==== DATA SHOWN

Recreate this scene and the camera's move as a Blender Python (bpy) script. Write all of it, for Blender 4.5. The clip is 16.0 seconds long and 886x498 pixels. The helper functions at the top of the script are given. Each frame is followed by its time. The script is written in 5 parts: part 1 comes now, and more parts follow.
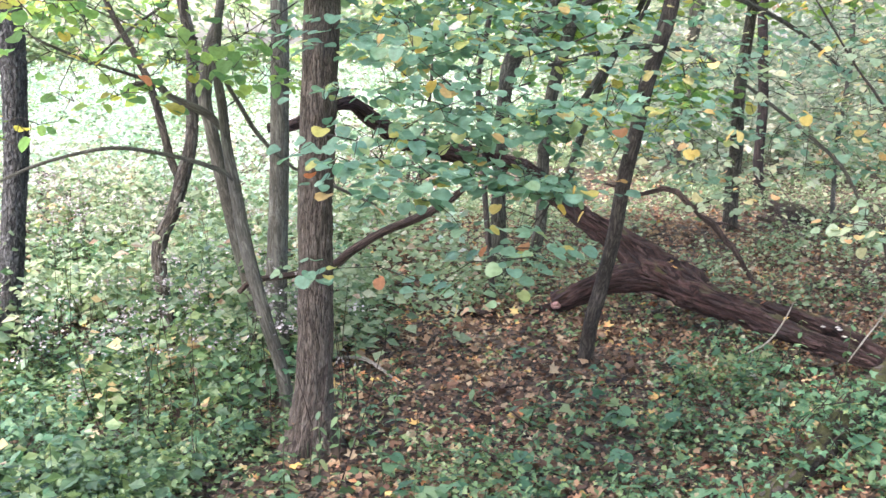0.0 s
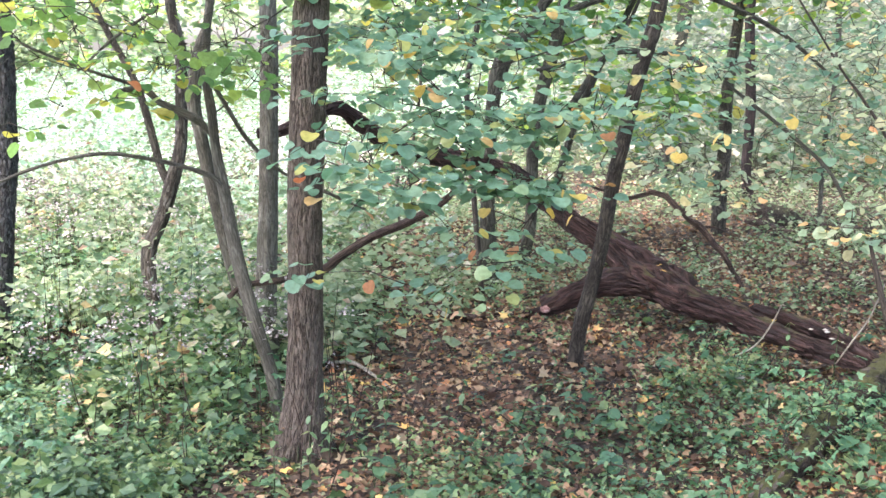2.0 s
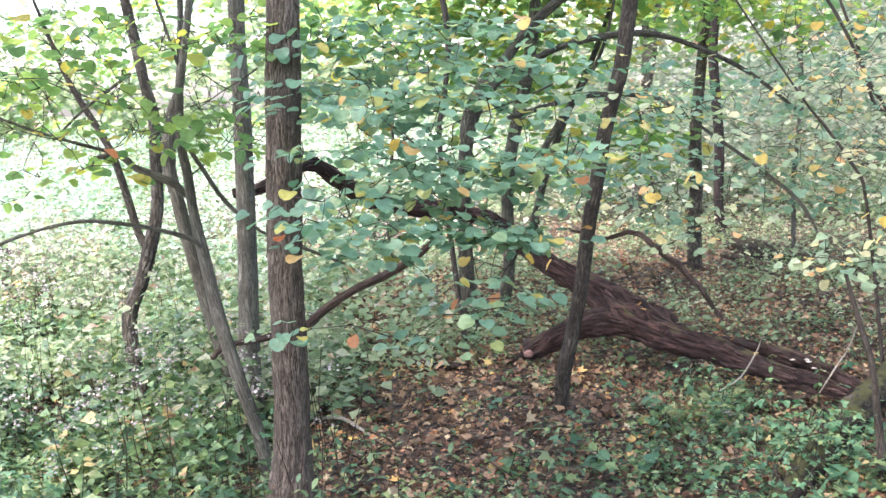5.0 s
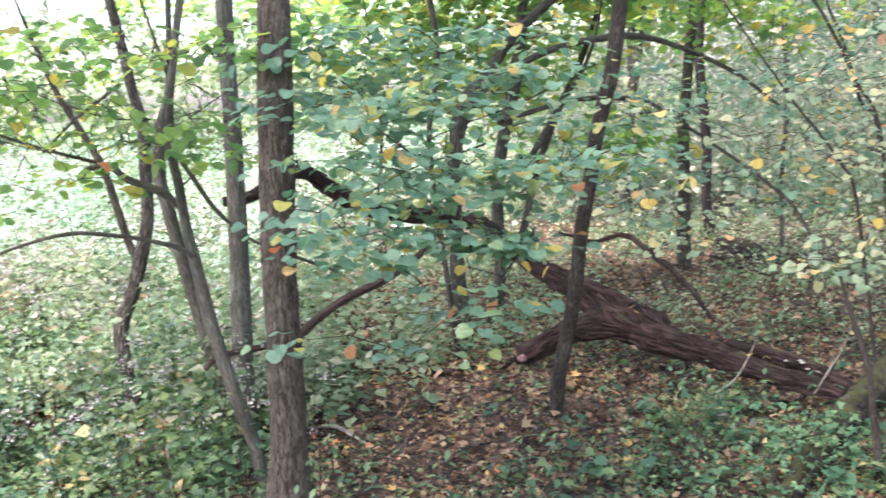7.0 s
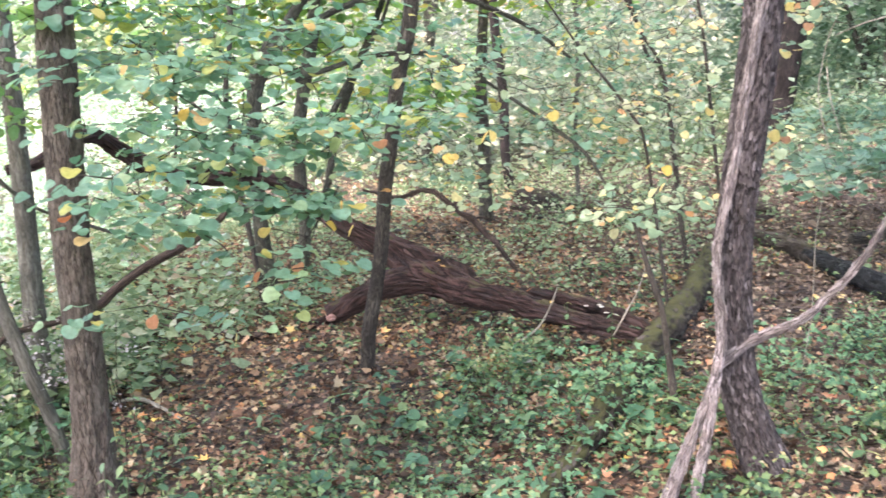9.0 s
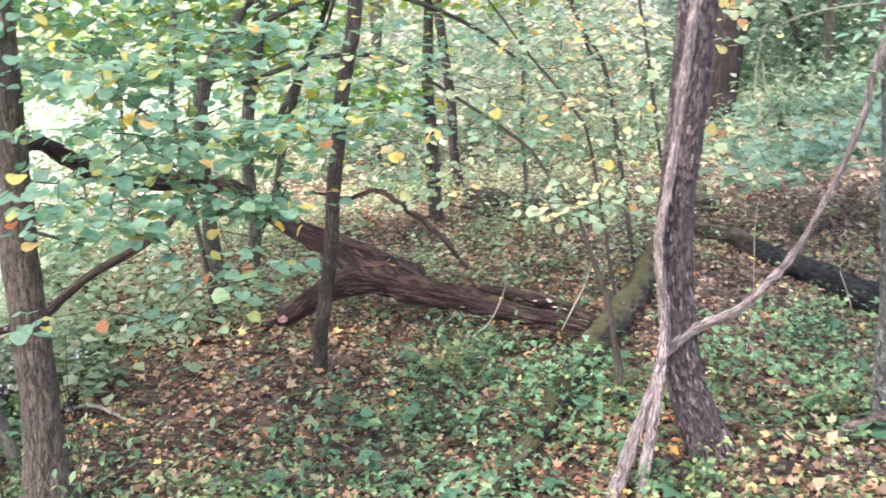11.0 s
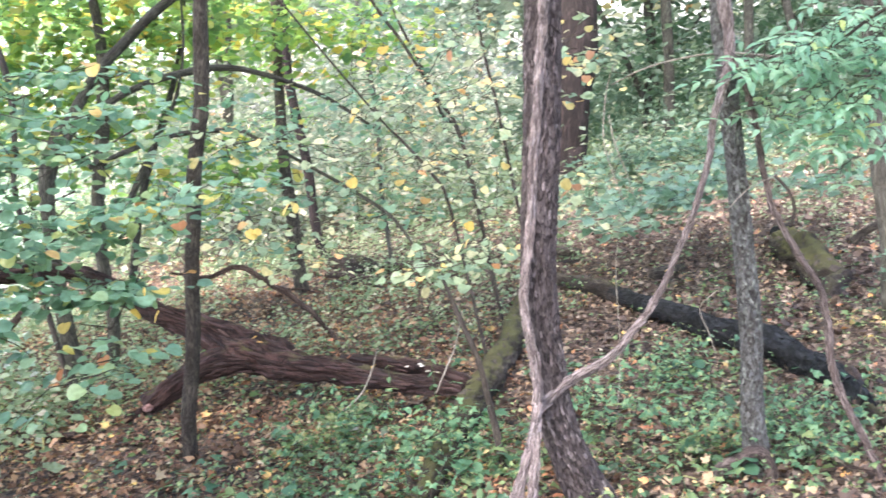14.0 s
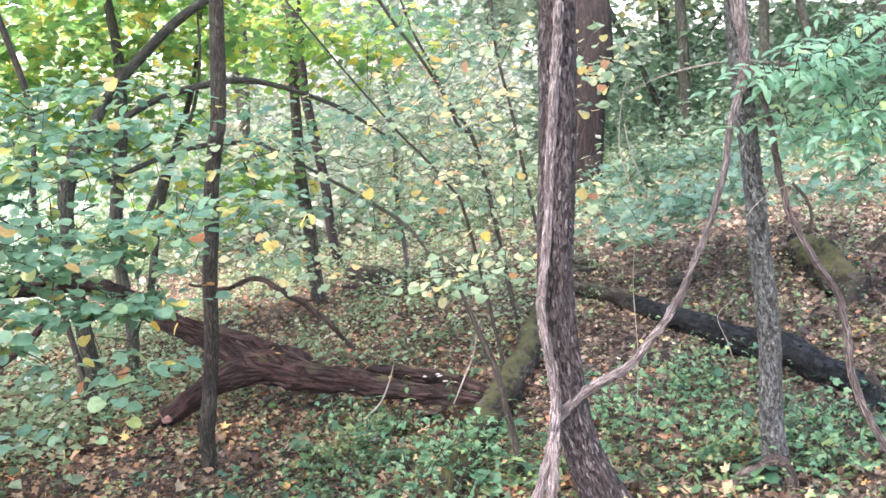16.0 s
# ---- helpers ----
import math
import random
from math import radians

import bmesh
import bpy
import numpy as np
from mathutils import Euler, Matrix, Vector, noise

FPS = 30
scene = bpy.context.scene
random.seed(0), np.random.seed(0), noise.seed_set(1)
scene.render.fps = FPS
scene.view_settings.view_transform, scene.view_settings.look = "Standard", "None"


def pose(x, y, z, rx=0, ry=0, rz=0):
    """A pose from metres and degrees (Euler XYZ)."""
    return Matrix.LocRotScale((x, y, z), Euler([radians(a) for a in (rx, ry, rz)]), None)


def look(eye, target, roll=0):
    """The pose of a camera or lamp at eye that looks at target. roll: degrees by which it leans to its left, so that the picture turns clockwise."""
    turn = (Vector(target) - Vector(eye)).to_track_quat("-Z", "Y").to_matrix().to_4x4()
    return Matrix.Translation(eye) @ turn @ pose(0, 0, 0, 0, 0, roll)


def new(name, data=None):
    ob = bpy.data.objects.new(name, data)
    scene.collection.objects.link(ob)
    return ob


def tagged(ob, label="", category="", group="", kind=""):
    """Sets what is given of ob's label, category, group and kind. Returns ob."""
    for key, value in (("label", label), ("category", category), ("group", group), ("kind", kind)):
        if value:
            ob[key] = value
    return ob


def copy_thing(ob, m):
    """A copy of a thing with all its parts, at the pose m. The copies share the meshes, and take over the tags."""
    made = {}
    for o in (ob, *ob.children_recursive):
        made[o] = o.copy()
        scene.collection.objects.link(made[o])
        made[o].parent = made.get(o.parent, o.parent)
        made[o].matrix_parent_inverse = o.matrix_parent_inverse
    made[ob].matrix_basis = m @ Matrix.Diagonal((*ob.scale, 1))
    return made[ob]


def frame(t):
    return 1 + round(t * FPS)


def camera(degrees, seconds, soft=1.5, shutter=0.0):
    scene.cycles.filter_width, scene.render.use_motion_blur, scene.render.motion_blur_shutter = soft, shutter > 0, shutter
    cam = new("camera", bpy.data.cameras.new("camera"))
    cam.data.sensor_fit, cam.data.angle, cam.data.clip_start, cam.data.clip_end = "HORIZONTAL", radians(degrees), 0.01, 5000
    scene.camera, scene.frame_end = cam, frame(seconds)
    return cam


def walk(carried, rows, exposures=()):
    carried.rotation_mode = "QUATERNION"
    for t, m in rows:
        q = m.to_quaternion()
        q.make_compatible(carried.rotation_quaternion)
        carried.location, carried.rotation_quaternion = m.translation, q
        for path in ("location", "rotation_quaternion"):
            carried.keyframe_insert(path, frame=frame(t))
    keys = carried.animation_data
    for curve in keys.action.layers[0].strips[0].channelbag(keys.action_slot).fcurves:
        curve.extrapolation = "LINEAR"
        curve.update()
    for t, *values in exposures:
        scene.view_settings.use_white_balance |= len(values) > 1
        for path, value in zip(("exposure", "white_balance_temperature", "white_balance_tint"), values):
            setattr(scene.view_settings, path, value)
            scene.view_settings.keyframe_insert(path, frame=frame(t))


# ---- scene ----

========

INSTRUCTION:
Exactly reproduce the stretch from the line with "scene = bpy.context.scene" through the line with "pose from metres", including both ends and nothing else.

RESULT BELOW:
scene = bpy.context.scene
random.seed(0), np.random.seed(0), noise.seed_set(1)
scene.render.fps = FPS
scene.view_settings.view_transform, scene.view_settings.look = "Standard", "None"


def pose(x, y, z, rx=0, ry=0, rz=0):
    """A pose from metres and degrees (Euler XYZ)."""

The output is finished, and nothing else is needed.